- _Data lines_:
########

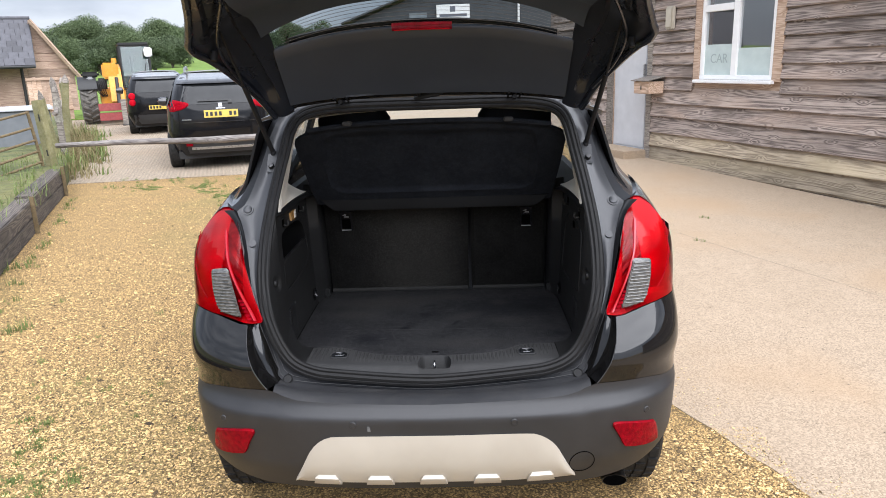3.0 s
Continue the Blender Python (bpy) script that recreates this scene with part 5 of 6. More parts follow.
# letter box, flood light
mb = thing("letter_box", "small orange-brown wooden letter box with sloping lid", "letter box", wall_m)
part("body", box(-.12, .26, -.32, -.055, 1.19, 1.37, .006), FRESH, mb)
part("lid", thick([[(u, y, z) for u in (-.15, .07, .29)] for y, z in ((-.36, 1.375), (-.05, 1.43))], (0, 0, .012)), GREYWOOD, mb, "grey sloping lid")
part("mark", box(.06, .08, -.326, -.321, 1.25, 1.31), INK, mb)
fl = thing("flood_light", "small black security light on the boarded wall", "security light", wall_m)
part("bracket", box(3.70, 3.76, -.13, -.05, 2.46, 2.52, .006), INK, fl)
part("head", box(3.68, 3.80, -.19, -.12, 2.44, 2.52, .012), INK, fl)
ib = thing("wall_junction_box", "small pale plastic box screwed to the boards", "junction box", wall_m)
part("body", box(.30, .46, -.11, -.05, 2.10, 2.42, .012), mat("yellowed_plastic", (.40, .36, .29), (.48, .44, .36), 9, .5), ib)
part("cover", box(.315, .445, -.122, -.111, 2.13, 2.39, .006), bpy.data.materials["yellowed_plastic"], ib)

# sleeper wall, gate and fence by the track
sl_a, sl_b = np.array((-5.33, 7.30)), np.array((-4.05, 4.0))
sdir = (sl_b - sl_a) / np.linalg.norm(sl_b - sl_a)
sang = math.degrees(math.atan2(sdir[1], sdir[0]))


def g3(x, y, z=0.0):
    return (x, y, rise(y) + z)


retain = thing("sleeper_wall", "low retaining wall of dark weathered railway sleepers", "sleeper wall")
for seg in range(4):
    for tier in range(2):
        a = sl_a + sdir * (seg * 2.25 - .2)
        o = part("sleeper", box(0, 2.22, -.20 + .01 * tier, .0 + .008 * (seg % 2), 0, .175, .012), SLEEPER, retain, "", Matrix.Translation((*a, rise(a[1]) + .178 * tier - .01)) @ pose(0, 0, 0, 0, .6, sang + 180 if False else sang))
    p = sl_a + sdir * (seg * 2.25 + .05)
    part("stake", box(-.02, .02, .008, .05, -.1, .40, .004), RUST, retain, "", Matrix.Translation((*p, rise(p[1]))) @ pose(0, 0, 0, 0, 0, sang))
bank = flat("verge", [(-5.35, 7.25), (-5.9, 8.5), (-7.2, 10.5), (-10.5, 17), (-40, 40), (-60, 0), (-30, -20), (-3.4, -6), (-3.3, 2.0), (-4.1, 4.0)], .30, .5, GRASS, "rough grass bank behind the sleepers", "grass")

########

- _Set task_: Report the number of lines of the listing above that hold the string "part", with no other text.

- _Correct response_: 10